The major 1.0 milestone has been reached for the User Level Failure Mitigation compliant fault tolerant MPI.
We have focused on improving performance, both before and after the occurence of failures. The list of new features includes:
- Support for the non-blocking version of the agreement, MPI_COMM_IAGREE.
- Compliance with the latest ULFM specification draft. In particular, the MPI_COMM_(I)AGREE semantic has changed.
- New algorithm to perform agreements, with a truly logarithmic complexity in number of ranks, which translates into huge performance boosts in MPI_COMM_(I)AGREE and MPI_COMM_SHRINK. Meet us at SC’15 to learn more about the novel algorithm we designed!

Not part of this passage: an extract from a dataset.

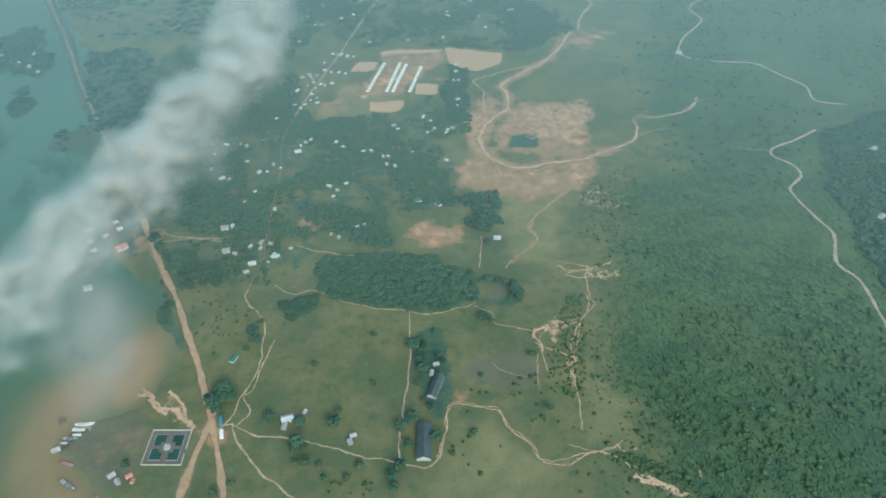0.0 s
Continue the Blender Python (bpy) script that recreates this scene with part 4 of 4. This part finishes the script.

- New algorithm to perform communicator revocation. MPI_COMM_REVOKE performs a reliable broadcast with a fixed maximum output degree, which scales logarithmically with the number of ranks. Meet us at EuroMPI’15 to learn more about the Revoke algorithm we designed!
- Improved support for our traditional network layer:
- TCP: fully tested
- SM: fully tested (with the exception of XPMEM, which remains unsupported)
- Added support for High Performance networks
- Open IB: reasonably tested
- uGNI: reasonably tested
- The tuned collective module is now enabled by default (reasonably tested), expect a huge performance boost compared to the former basic default setting
- Back-ported PBS/ALPS fixes from Open MPI
- Back-ported OpenIB bug/performance fixes from Open MPI
- Improve Context ID allocation algorithm to reduce overheads of Shrink
- Miscellaneous bug fixes (look at the commit log for the full list).
Fault tolerance support for RMA and IO is still under development.
Get the source and happy hacking,
The ULFM team